■ REQUIRED TASK: Transcribe the full listing exactly, and drop every picture.

....................

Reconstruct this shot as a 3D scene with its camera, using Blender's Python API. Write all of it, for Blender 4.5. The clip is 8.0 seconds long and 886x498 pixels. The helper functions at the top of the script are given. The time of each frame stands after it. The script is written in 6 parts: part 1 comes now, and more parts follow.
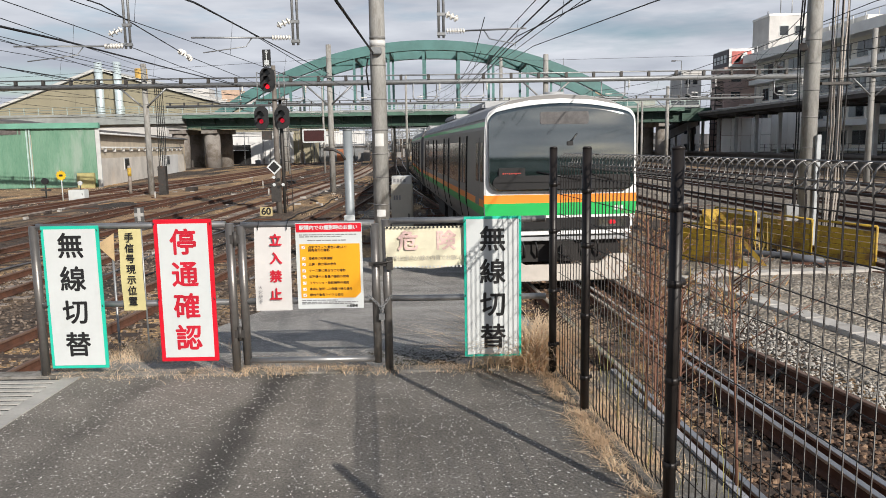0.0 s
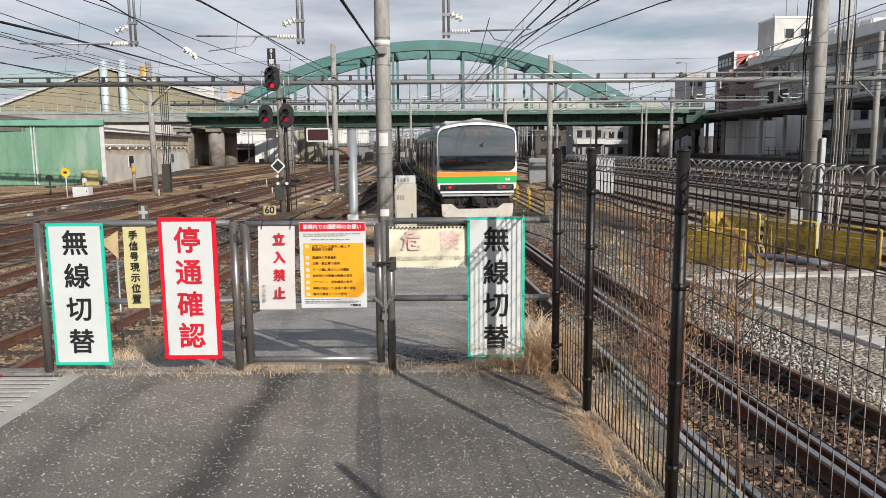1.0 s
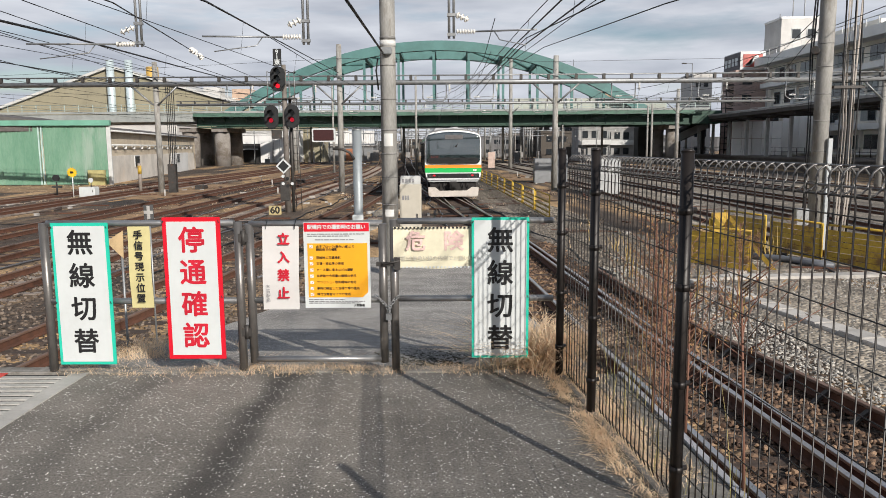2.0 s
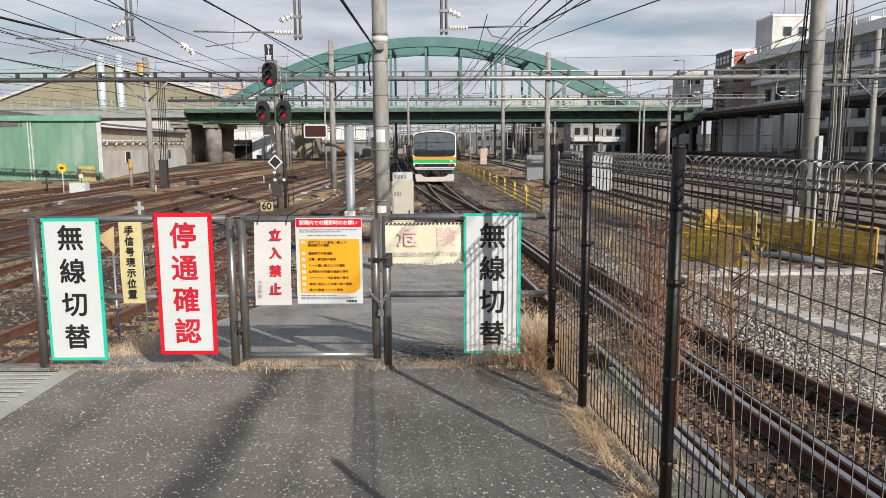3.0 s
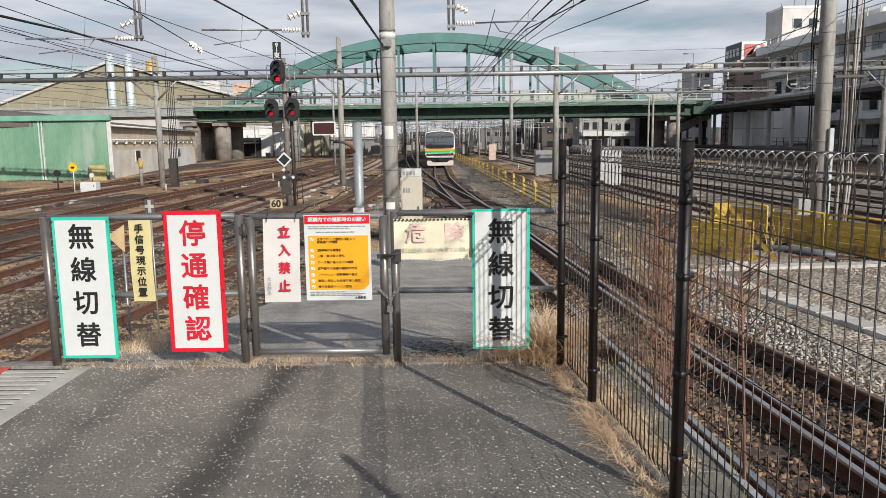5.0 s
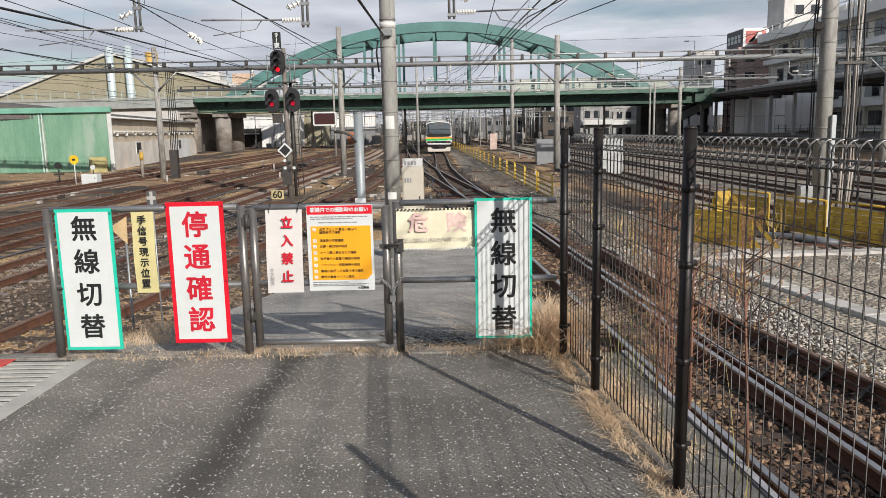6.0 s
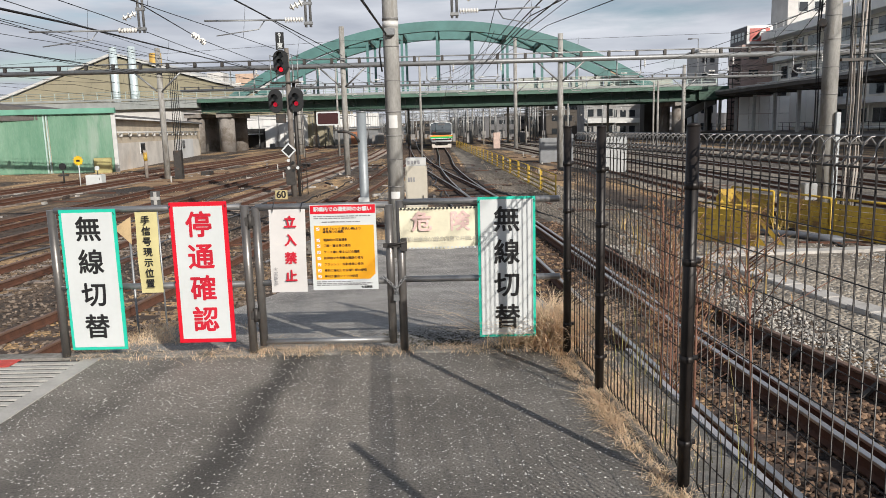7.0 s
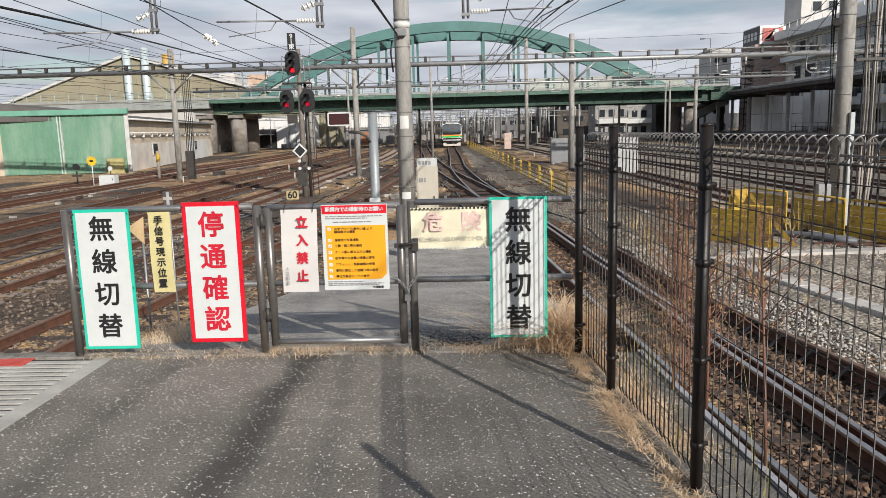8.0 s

....................

■ FINAL RESULT:
Reconstruct this shot as a 3D scene with its camera, using Blender's Python API. Write all of it, for Blender 4.5. The clip is 8.0 seconds long and 886x498 pixels. The helper functions at the top of the script are given. The time of each frame stands after it. The script is written in 6 parts: part 1 comes now, and more parts follow.
0.0 s
1.0 s
2.0 s
3.0 s
5.0 s
6.0 s
7.0 s
8.0 s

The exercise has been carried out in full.